Conquest and Colony of Peru
The conquest of Peru is the historic process of the assimilation of the Inca Empire to the Spanish Empire; it represented a profound social, economic and cultural transformation. These two distinctive cultures first encountered each other five hundred years ago and have progressively assimilated.
With the conquest started the spread of Christianity in South America, most people were forcefully converted to Catholicism taking only a generation to convert the population. They built churches in every city and replaced some of the Inca temples into churches such as the Coricancha in the city of Cusco. The church employed the Inquisition making use of torture to make sure that newly converted Catholics do not stray to other religions or believes. Peruvian Catholicism follows the syncretism found in many Latin American countries, in which religious native rituals have been integrated with Christian celebrations.

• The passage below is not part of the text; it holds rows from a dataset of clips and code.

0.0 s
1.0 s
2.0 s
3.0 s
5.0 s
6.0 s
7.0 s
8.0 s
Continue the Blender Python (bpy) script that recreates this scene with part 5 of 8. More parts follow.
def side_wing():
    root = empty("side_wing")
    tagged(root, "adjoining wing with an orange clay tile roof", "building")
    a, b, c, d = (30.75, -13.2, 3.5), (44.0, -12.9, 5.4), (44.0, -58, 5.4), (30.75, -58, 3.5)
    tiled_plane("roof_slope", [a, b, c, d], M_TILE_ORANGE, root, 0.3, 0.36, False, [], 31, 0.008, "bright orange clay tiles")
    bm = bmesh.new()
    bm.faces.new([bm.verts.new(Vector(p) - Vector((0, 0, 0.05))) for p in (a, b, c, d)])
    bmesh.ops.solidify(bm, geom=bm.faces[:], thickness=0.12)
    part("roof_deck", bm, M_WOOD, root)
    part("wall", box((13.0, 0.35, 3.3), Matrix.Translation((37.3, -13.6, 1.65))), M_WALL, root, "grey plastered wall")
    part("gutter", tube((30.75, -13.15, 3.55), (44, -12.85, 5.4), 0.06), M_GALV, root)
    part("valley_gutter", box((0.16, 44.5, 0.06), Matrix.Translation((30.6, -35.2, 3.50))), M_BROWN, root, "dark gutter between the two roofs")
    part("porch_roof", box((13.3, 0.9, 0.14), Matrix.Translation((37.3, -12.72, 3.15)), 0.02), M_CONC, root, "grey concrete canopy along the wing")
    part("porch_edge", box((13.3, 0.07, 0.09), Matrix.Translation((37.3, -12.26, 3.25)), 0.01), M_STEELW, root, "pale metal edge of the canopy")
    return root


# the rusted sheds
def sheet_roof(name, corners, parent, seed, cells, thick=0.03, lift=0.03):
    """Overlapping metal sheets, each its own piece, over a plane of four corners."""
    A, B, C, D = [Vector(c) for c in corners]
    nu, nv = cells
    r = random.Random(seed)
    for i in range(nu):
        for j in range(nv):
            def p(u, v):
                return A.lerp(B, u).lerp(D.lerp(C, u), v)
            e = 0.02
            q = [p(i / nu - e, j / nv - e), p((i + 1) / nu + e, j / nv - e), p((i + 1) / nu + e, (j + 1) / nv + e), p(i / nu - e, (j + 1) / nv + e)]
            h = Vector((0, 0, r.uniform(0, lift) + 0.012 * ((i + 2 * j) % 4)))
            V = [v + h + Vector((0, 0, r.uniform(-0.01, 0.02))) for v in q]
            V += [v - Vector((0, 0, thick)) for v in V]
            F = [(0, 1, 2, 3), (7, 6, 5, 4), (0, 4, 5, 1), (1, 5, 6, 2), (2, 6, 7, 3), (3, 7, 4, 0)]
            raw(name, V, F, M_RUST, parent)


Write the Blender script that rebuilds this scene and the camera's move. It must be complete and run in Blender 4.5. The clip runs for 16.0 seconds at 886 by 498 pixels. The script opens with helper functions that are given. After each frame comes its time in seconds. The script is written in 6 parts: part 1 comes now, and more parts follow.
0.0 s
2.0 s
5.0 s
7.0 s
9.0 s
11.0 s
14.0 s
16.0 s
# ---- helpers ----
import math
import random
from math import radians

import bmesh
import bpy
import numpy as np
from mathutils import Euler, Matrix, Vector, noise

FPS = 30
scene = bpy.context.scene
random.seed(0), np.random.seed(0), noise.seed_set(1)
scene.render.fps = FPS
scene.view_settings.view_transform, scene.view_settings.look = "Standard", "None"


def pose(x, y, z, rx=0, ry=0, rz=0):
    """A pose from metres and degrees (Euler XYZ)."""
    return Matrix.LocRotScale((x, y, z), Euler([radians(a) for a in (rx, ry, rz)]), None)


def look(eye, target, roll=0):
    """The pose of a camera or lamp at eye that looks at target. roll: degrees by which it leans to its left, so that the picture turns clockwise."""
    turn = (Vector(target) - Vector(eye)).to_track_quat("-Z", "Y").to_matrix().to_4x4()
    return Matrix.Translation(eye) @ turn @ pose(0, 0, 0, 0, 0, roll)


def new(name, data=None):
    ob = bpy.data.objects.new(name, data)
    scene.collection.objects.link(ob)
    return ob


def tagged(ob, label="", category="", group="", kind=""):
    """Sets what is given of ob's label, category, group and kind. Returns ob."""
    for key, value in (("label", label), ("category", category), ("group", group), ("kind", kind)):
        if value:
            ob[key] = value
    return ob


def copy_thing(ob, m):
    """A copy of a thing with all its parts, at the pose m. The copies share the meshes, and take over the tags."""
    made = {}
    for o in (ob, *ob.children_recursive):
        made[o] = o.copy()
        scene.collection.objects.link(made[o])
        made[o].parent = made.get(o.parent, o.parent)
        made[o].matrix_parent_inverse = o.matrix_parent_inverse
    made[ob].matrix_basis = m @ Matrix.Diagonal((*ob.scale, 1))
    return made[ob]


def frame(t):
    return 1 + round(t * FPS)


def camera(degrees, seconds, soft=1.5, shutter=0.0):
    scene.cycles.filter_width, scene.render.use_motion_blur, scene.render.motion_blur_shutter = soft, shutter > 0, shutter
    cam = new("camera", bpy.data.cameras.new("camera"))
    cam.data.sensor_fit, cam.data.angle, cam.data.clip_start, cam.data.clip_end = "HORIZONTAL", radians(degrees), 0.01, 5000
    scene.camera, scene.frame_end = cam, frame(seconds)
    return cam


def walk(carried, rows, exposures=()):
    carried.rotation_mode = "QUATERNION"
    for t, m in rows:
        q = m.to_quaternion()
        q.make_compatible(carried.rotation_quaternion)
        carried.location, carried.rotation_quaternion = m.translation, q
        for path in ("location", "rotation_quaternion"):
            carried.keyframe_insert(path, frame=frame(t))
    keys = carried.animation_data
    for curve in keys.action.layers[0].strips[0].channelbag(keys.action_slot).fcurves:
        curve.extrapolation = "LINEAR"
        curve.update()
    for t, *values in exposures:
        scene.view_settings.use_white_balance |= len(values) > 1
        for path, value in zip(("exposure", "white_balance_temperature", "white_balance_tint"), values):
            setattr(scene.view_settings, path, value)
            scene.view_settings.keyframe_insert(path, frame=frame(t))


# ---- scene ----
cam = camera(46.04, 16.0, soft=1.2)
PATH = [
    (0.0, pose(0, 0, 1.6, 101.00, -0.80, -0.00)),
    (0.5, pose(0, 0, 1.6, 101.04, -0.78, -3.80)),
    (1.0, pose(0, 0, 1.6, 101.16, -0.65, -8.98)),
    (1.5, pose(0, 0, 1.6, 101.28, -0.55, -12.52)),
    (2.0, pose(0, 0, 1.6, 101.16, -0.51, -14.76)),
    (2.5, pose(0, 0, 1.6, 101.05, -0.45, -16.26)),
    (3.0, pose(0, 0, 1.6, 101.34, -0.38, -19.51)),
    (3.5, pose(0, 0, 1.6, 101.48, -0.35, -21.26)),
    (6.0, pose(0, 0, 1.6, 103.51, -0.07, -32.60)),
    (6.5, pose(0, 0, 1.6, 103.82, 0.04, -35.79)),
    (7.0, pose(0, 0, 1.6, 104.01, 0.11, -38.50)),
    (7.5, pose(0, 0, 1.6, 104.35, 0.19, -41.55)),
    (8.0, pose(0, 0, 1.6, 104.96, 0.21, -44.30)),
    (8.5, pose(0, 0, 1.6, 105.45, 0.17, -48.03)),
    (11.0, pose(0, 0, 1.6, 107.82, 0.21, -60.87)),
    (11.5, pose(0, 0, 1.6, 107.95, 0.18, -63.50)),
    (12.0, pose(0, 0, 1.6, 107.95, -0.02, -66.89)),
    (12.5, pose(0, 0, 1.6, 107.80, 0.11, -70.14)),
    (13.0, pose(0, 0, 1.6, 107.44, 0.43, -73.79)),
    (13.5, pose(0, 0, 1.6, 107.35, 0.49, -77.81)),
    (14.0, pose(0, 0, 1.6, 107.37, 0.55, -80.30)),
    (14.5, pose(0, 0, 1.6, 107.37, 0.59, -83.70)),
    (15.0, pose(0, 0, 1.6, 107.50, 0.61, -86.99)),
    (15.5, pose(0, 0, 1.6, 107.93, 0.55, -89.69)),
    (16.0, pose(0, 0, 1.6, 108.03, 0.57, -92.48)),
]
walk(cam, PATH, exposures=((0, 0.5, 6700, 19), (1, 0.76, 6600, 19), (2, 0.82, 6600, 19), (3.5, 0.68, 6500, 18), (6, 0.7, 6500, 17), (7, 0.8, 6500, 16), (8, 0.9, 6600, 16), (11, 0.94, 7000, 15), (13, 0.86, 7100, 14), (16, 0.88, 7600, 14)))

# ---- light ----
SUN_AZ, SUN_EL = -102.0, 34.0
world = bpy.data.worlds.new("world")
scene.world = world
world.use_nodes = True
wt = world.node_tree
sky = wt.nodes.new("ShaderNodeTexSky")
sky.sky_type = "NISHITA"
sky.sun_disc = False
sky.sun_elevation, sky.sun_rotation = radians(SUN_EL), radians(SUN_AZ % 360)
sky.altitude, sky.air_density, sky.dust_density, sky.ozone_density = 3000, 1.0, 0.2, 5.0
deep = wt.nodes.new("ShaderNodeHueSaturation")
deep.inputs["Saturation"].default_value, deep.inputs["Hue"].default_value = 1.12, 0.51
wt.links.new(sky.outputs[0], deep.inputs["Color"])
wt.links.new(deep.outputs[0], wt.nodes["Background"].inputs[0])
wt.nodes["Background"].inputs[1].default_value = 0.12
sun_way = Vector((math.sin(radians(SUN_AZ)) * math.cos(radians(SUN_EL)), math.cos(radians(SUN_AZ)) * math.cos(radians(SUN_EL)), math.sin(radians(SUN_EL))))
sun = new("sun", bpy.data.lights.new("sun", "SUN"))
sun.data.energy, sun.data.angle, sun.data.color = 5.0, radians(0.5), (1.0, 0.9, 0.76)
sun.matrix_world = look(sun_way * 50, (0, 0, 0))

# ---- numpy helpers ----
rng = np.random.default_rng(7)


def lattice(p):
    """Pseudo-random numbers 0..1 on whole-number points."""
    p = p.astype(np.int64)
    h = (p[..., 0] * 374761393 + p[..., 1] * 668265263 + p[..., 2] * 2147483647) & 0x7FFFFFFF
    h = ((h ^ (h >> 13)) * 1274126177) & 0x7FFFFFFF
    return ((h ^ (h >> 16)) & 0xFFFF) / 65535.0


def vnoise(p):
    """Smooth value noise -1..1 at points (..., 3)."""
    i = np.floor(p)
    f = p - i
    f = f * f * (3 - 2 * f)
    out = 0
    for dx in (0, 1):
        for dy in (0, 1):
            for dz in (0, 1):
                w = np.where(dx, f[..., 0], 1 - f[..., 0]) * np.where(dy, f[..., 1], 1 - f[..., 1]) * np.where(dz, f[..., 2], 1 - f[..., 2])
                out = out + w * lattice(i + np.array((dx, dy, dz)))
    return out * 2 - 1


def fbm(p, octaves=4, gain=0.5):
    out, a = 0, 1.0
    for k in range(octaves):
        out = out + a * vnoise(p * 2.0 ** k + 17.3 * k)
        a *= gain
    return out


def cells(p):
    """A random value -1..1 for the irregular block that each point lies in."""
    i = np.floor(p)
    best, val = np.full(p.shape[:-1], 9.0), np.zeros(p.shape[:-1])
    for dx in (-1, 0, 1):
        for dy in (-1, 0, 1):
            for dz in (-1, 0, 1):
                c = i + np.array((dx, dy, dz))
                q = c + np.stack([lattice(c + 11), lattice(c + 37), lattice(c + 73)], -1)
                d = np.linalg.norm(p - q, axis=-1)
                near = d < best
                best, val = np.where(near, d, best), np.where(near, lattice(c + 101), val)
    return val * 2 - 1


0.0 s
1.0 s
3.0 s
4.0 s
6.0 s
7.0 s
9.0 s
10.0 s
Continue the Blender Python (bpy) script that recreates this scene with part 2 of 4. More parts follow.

The first colonial government was established in 1543 as the Viceroyalty of Peru, the Spanish monarchy ruled its American colonies through the appointment of viceroys. During this period Peru was the heart of the Spanish empire in South America and Lima was its most important city. Lima became a financial, cultural and educational center. San Marcos University, the first university in the Americas, was founded in Lima in 1551. At the beginning of the colony all the trade with Spain had to go through the port of Callao in Lima and, subsequently to Panama. Later, in order to ease communication and trade with Spain the viceroyalty of Peru was split into Viceroyalty of New Granada and Viceroyalty of Rio de la Plata.
The conquest brought death and desolation. In a period of 150 years the indigenous population decreased from approximately 9 million to 600,000. Most of them died due to foreign diseases that were unknowingly brought by the Spaniards. Indigenous people did not have immunity against diseases such as smallpox, measles and flu which devastated the local population. Warfare, enslavement and forced labor also contributed to the devastation of the population which led to the speedy disintegration of the empire. The encomienda system gave Europeans unlimited authority over groups of native Peruvians who were plundered, enslaved and subjected to forced labor. The encomienda was based on the person’s ethnicity, only native Peruvians were subjected to it; a mixed race individual was able to escape the service and as a result many sought to dilute their Amerindian ethnicity. Because of lack of available work force, African slaves were added to the labor population.Today the Peruvian society is divided between the wealthy, westernized urban population and the poorer Amerindian people, many of whom have migrated from the Andes to the city in search of better opportunities.
The conquest and colony brought a mix of cultures and ethnicities that did not exist before the Spanish conquered the Peruvian territory. Even though many of the Inca traditions were lost or diluted, new customs, traditions and knowledge were added, creating a rich mixed Peruvian culture.